The framing of nature is also another resource for control that stems out of mechanization. By presenting nature as an opposition to society, the cultural industry provides a sort of anesthesia to the harshness of domination. However, according to Horkheimer and Adorno, the fact that this opposition exists (especially in film) is by itself is a proof that nature has already been subsumed to the culture industry’s realm:  “nature, in being presented by society’s control mechanism as the healing antithesis of society, is itslef absorbed into that incurable society and sold off.” (59)

Benjamin follows a similar train of thought when by focusing on the way in which film spectators approach nature on the screen. During the screening, the spectator might fall into the illusion that he is seeing a piece nature that remains wholly unaffected by machinery. In fact, it is quite the opposite: he is getting that mediated experience of nature precisely due to the existence of machinery (cameras, microphones, screens, projectors) that make this mediation possible in the first place. For the film viewer, however, the illusion of a direct relation to nature serves as a palliative, especially when his everyday environment is so completely industrialized that nature has become an alien experience to begin with.

In order to end the comparison of both texts we might say that even though Horkheimer, Adorno and Benjamin conceive the manipulation of the masses as a direct result of the standarization of cultural products, Horkheimer and Adorno’s view is much more grimmer than Benjamin, since it presupposes a totalitarian form of control with no room to breathe. Walter Benjamin only draws our attention, till the very end, towards how these new forms of standardization could be use to bring a whole society to war. However, his focus on the art form relieves him from a thesis of such a wide scope as Horkheimer and Adorno’s.

In both of these texts, however, the concept of the “alienated” consumer of culture remains a truism. This is, in a sense, understandable, for all these authors lived in an age where media technology had a passive consumer as a goal.  There is a passage where Horkheimer and Adorno express their concern for the invention of the radio, for, according to them,  it completely overrode the two-way interactivity of the phone.
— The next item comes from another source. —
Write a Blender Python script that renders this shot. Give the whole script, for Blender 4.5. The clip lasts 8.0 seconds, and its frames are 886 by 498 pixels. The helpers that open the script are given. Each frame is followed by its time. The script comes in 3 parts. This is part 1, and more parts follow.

They were all sensing that that the tendency of the new media was towards an increasing verticality where who controls the means of production (who provides the content) is completely alienated from who consumes (in the other end).

With the dawning of the Internet, however, this distinction between consumer and producer seems somewhat hazzy. With the emergence of sites such as Youtube, one could in fact argue that the alienated consumer is no longer so, for,  in some sense, he is “empowered” to produce content and then watch the content that he wants to see, thus democratizing mass culture. However, is this actually the case? If we where to take Horkheimer and Adorno’s stance we could say that social networking platforms such as Facebook or user-based media platforms such as Youtube are actually allowing the cultural industry’s dynamic to thrive in ways that they would’ve never imagined. When we use these platforms we are segmented into rational categories that provide useful information to the companies without our consent for it. What’s even scarier is that we actually help these platforms produce the categories (by creating groups or expressing our tastes) that would help the “system” run even deeper into our lives. In this sense, we are not only passive consumers but active workers for the cultural industry, providing them with the knowledge that marketing specialist would’ve charged them for in the near past.

Following Benjamin’s train of though one could say that we are no longer experiencing a collective experience (like film).  The aesthetic experience of the computer screen is completely individualized, unlike that of film or radio. In our days , it is not only nature that is framed on the screen but also society itself. Our experience of society is mediated by the personal screen: we tie our emotions to technology in an even more personal way than before. Seen from the eyes of these critics, we are now much more vulnerable for social control.